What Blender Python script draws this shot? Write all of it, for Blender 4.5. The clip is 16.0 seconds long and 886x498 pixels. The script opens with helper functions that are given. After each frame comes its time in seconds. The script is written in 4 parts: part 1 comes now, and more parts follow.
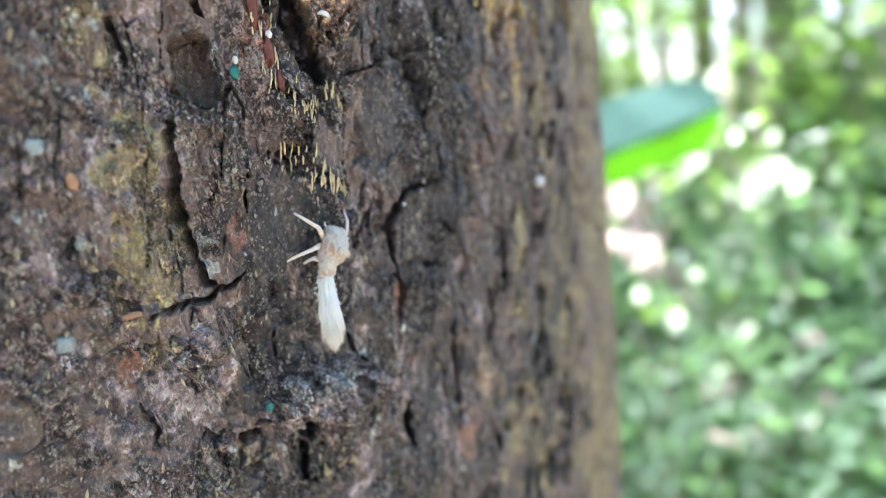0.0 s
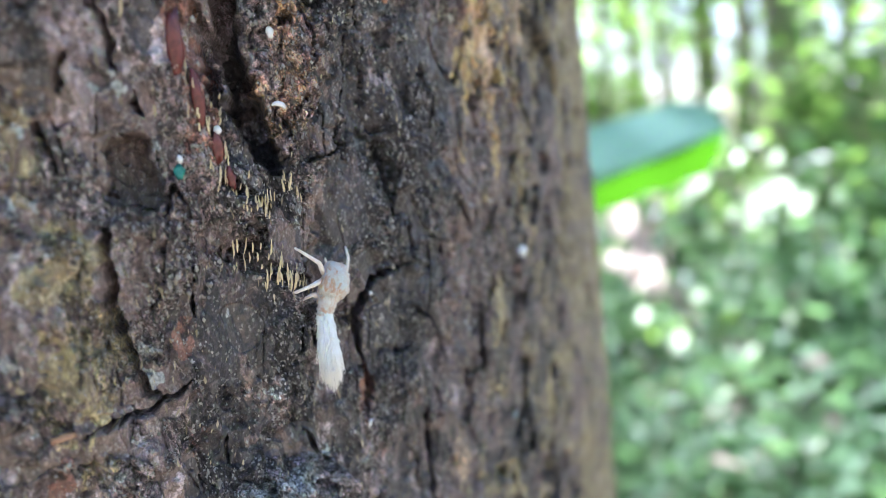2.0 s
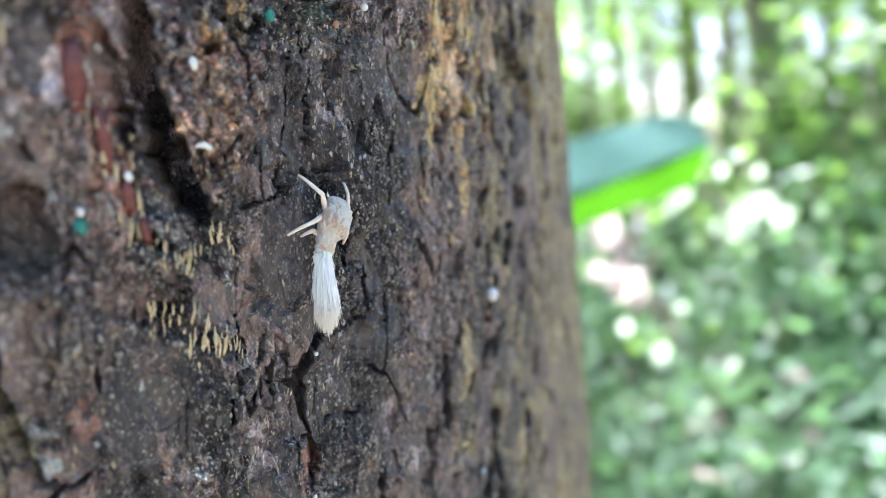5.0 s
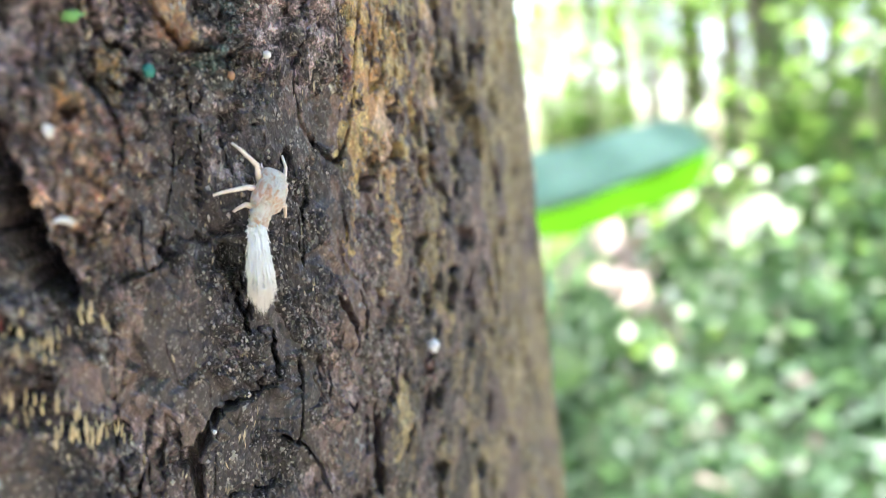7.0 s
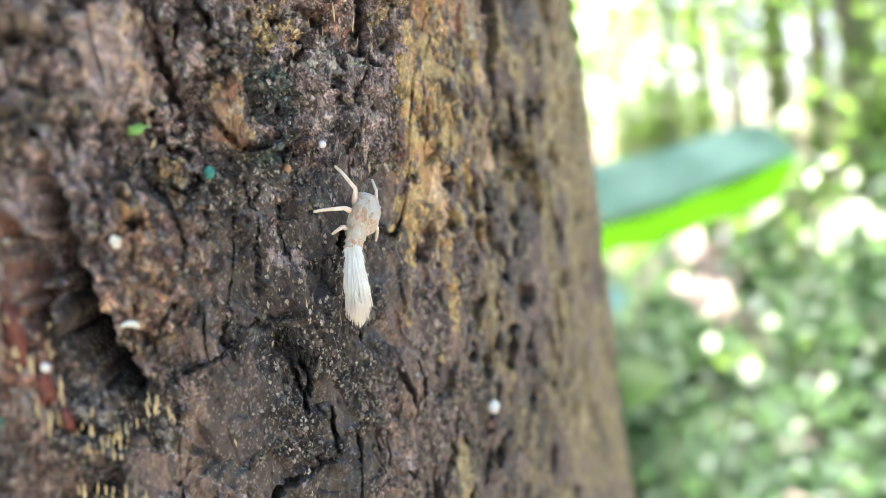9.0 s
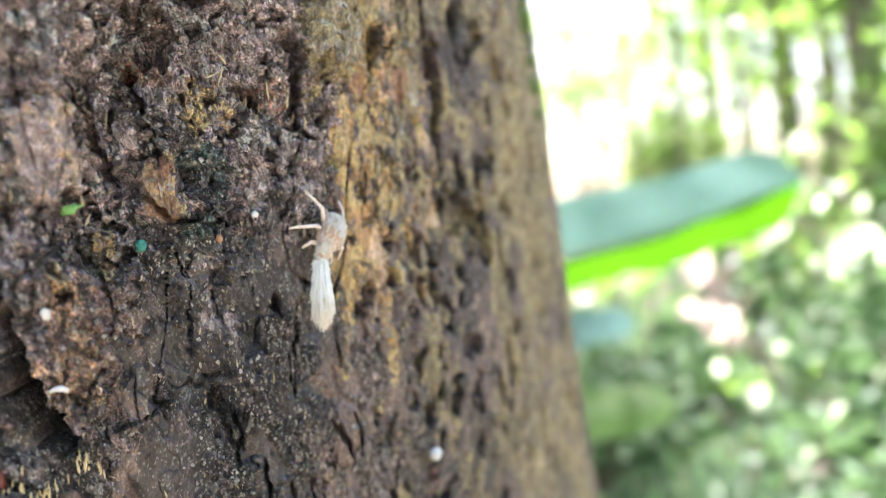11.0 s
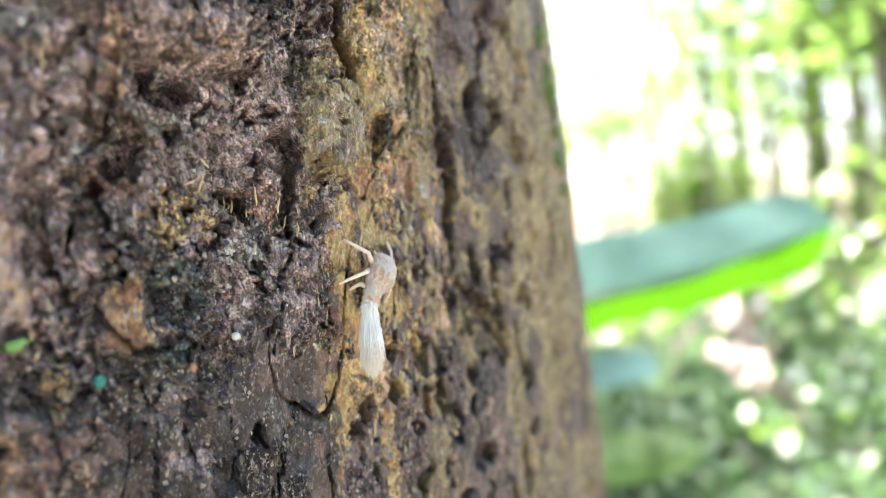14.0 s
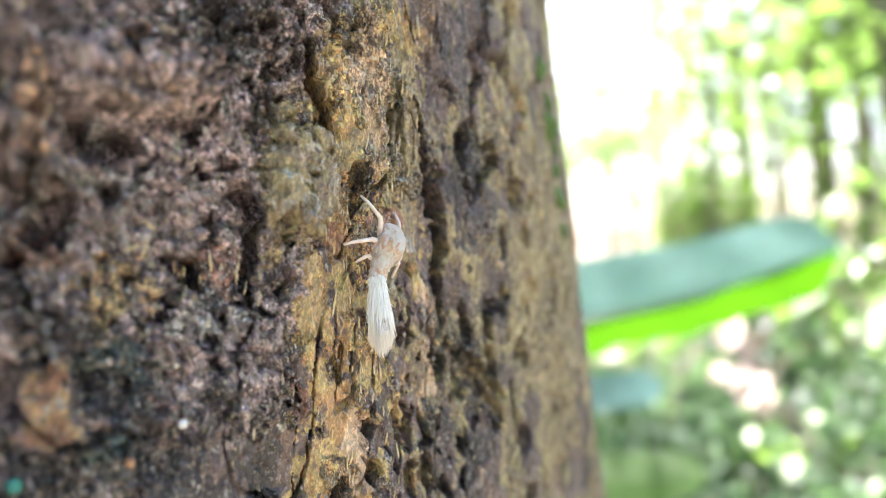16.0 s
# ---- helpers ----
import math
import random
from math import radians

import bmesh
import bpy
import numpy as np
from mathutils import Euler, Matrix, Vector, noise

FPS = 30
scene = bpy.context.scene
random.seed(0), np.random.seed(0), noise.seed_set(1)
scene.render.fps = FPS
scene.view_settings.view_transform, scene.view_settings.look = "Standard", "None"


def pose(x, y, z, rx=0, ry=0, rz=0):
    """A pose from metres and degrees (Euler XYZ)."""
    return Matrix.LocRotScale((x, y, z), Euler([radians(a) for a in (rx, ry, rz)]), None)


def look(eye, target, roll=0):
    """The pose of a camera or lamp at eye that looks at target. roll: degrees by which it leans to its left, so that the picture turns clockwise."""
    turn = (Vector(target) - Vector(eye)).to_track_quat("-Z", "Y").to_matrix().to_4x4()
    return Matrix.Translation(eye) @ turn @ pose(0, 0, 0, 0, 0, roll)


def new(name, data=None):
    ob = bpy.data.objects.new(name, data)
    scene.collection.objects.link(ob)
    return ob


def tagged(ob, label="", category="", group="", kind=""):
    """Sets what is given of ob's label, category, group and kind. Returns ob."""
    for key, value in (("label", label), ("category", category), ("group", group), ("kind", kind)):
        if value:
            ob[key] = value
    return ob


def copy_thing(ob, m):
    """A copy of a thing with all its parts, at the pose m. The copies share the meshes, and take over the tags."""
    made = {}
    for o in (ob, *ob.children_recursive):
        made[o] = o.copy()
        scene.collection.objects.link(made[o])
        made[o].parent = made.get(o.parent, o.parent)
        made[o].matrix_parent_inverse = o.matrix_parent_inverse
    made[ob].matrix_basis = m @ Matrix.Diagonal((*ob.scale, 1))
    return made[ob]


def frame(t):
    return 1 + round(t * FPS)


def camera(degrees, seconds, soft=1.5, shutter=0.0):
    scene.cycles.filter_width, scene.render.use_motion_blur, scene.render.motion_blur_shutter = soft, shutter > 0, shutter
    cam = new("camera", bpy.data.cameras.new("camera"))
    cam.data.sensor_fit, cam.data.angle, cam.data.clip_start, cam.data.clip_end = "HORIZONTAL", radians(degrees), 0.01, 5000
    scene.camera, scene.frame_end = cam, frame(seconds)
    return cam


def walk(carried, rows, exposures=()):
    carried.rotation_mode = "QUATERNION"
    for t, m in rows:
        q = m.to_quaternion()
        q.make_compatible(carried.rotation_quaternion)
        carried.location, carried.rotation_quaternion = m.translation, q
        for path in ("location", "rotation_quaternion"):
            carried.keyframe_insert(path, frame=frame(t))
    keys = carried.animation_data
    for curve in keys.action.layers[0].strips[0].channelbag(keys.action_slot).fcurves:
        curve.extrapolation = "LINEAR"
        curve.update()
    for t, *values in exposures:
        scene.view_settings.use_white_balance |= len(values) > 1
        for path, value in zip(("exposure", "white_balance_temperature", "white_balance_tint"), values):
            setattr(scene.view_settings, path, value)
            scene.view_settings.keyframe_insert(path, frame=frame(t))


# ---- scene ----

[Work to do]:
Copy out all the data exactly; skip the pictures.

[Output of the task]:
What Blender Python script draws this shot? Write all of it, for Blender 4.5. The clip is 16.0 seconds long and 886x498 pixels. The script opens with helper functions that are given. After each frame comes its time in seconds. The script is written in 4 parts: part 1 comes now, and more parts follow.
0.0 s
2.0 s
5.0 s
7.0 s
9.0 s
11.0 s
14.0 s
16.0 s
# ---- helpers ----
import math
import random
from math import radians

import bmesh
import bpy
import numpy as np
from mathutils import Euler, Matrix, Vector, noise

FPS = 30
scene = bpy.context.scene
random.seed(0), np.random.seed(0), noise.seed_set(1)
scene.render.fps = FPS
scene.view_settings.view_transform, scene.view_settings.look = "Standard", "None"


def pose(x, y, z, rx=0, ry=0, rz=0):
    """A pose from metres and degrees (Euler XYZ)."""
    return Matrix.LocRotScale((x, y, z), Euler([radians(a) for a in (rx, ry, rz)]), None)


def look(eye, target, roll=0):
    """The pose of a camera or lamp at eye that looks at target. roll: degrees by which it leans to its left, so that the picture turns clockwise."""
    turn = (Vector(target) - Vector(eye)).to_track_quat("-Z", "Y").to_matrix().to_4x4()
    return Matrix.Translation(eye) @ turn @ pose(0, 0, 0, 0, 0, roll)


def new(name, data=None):
    ob = bpy.data.objects.new(name, data)
    scene.collection.objects.link(ob)
    return ob


def tagged(ob, label="", category="", group="", kind=""):
    """Sets what is given of ob's label, category, group and kind. Returns ob."""
    for key, value in (("label", label), ("category", category), ("group", group), ("kind", kind)):
        if value:
            ob[key] = value
    return ob


def copy_thing(ob, m):
    """A copy of a thing with all its parts, at the pose m. The copies share the meshes, and take over the tags."""
    made = {}
    for o in (ob, *ob.children_recursive):
        made[o] = o.copy()
        scene.collection.objects.link(made[o])
        made[o].parent = made.get(o.parent, o.parent)
        made[o].matrix_parent_inverse = o.matrix_parent_inverse
    made[ob].matrix_basis = m @ Matrix.Diagonal((*ob.scale, 1))
    return made[ob]


def frame(t):
    return 1 + round(t * FPS)


def camera(degrees, seconds, soft=1.5, shutter=0.0):
    scene.cycles.filter_width, scene.render.use_motion_blur, scene.render.motion_blur_shutter = soft, shutter > 0, shutter
    cam = new("camera", bpy.data.cameras.new("camera"))
    cam.data.sensor_fit, cam.data.angle, cam.data.clip_start, cam.data.clip_end = "HORIZONTAL", radians(degrees), 0.01, 5000
    scene.camera, scene.frame_end = cam, frame(seconds)
    return cam


def walk(carried, rows, exposures=()):
    carried.rotation_mode = "QUATERNION"
    for t, m in rows:
        q = m.to_quaternion()
        q.make_compatible(carried.rotation_quaternion)
        carried.location, carried.rotation_quaternion = m.translation, q
        for path in ("location", "rotation_quaternion"):
            carried.keyframe_insert(path, frame=frame(t))
    keys = carried.animation_data
    for curve in keys.action.layers[0].strips[0].channelbag(keys.action_slot).fcurves:
        curve.extrapolation = "LINEAR"
        curve.update()
    for t, *values in exposures:
        scene.view_settings.use_white_balance |= len(values) > 1
        for path, value in zip(("exposure", "white_balance_temperature", "white_balance_tint"), values):
            setattr(scene.view_settings, path, value)
            scene.view_settings.keyframe_insert(path, frame=frame(t))


# ---- scene ----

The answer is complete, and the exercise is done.